El Principito y los Rostros del Reino
“No todo el que dice: Señor, Señor, entrará en el Reino de los Cielos,
sino el que hace la voluntad de mi Padre que está en los cielos.”
— Mateo 7:21
El Principito, que un día creyó que la política era el arte de servir y no de servirse, empezó a notar algo extraño en el aire. Las redes sociales, ese universo donde todos quieren ser reyes, se llenaron de discursos, promesas recicladas y sonrisas de campaña. Los senadores y representantes del reino parecían haber recordado —de repente— que el pueblo existía.
Fue entonces cuando el Principito observó lo que ocurría en la Comisión Séptima: una reforma a la salud que parecía más una lucha de intereses que un acto de amor por el enfermo. Y mientras los unos gritaban que salvaban al país, los otros negociaban lo que quedaba de la fe del pueblo.
En medio del bullicio, conoció al Político del Espejo, que se miraba a sí mismo cada mañana y preguntaba al reflejo si seguía pareciendo honesto. Decía “Dios los bendiga” en cada discurso, pero olvidaba a Dios en cada decisión.

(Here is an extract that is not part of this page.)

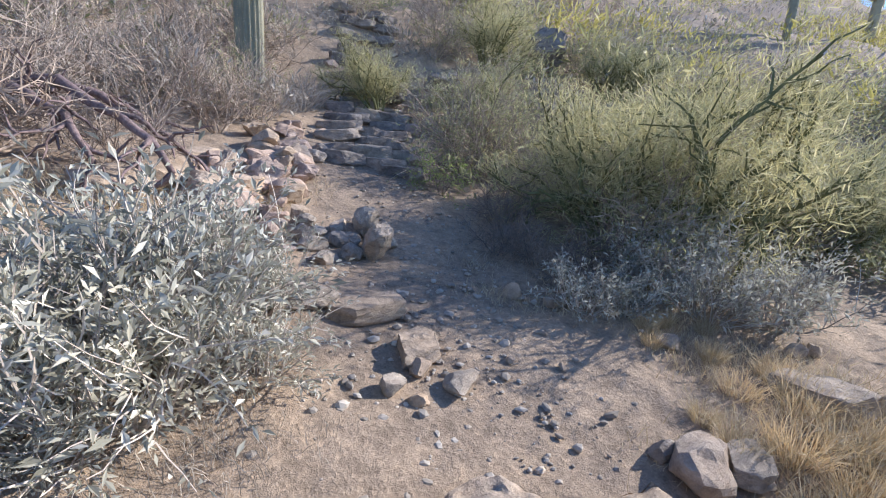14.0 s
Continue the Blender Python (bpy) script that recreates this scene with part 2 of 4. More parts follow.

También apareció el Senador del Silencio, aquel que nunca votaba en contra de su partido aunque su conciencia gritara lo contrario. Había aprendido que callar también otorga poder, y que el silencio, bien administrado, puede ser rentable.
Más adelante encontró a la Senadora de los Principios Perdidos, que un día prometió defender la vida, la familia y la fe. Llegó al Congreso diciendo que serviría en el nombre de Dios, pero pronto cambió sus convicciones por aplausos y alianzas.
—“Todo por la fe… mientras dé votos”, murmuró, mirando las cámaras con una sonrisa ensayada.
El Principito la miró con tristeza, porque entendió que no se puede representar a Dios y al poder al mismo tiempo.
Caminando entre ellos, el Principito encontró al Ciudadano del Miedo, que veía el deterioro del reino pero ya no creía en nadie. Había cambiado la esperanza por la costumbre, y el voto por la resignación.
Y más allá, casi escondido, estaba el Creyente del Corazón Limpio, un hombre sencillo que aún oraba por sus gobernantes. No pedía cargos ni beneficios, solo coherencia. Le dolía ver cómo algunos usaban su fe para llegar al poder y luego la enterraban en los pasillos del Congreso.
Entonces el Principito pensó: ¿y quién vela por los que prometieron llegar en el nombre de Dios?
Recordó aquellos que juraron servir sin burocracia, con principios claros, levantando la bandera del cristianismo y la libertad religiosa. Pero ahora, al verlos de iglesia en iglesia, de púlpito en púlpito, ya no supo si buscaban almas o votos.
“Haré mi veeduría”, dijo. “Revisaré los periodos legislativos, los programas con los que se comprometieron, y compararé sus palabras con sus hechos. No solo veré si asistieron a las sesiones o si presentaron proyectos, sino si esos proyectos fueron coherentes con sus principios, con la fe que decían defender, con las promesas que hicieron al pueblo y a Dios.”
Porque servir en el Congreso no es un acto simbólico, sino una responsabilidad espiritual, ética y política. Y el que se ampara en la fe para llegar al poder debe honrarla en sus leyes, no usarla como disfraz.
Le quedan dos meses al reino antes de que empiece la feria de las urnas. Dos meses para que cada quien muestre si su fe fue convicción o estrategia. Y el Principito, mientras observaba los templos y las pantallas, susurró con tristeza:
—Muchos se perdieron por el camino… en busca de poder.
Porque al final, la verdadera legislatura no se mide en discursos ni en fotos, sino en cumplimiento, coherencia y verdad. Y los que usaron el nombre de Dios para llegar, deberán rendir cuentas no solo en el Congreso… sino en el Reino que no tiene campañas ni aplausos.
Colombia debe despertar. No dejar que el ruido apague la voz de la conciencia ciudadana. Exigir cuentas, comparar obras con palabras y no entregar el voto a quien olvida lo que prometió.
Porque la fe no se defiende con discursos, sino con coherencia.
Y mientras el viento movía su bufanda dorada, el Principito concluyó en silencio:
—El poder pasa… pero la verdad permanece.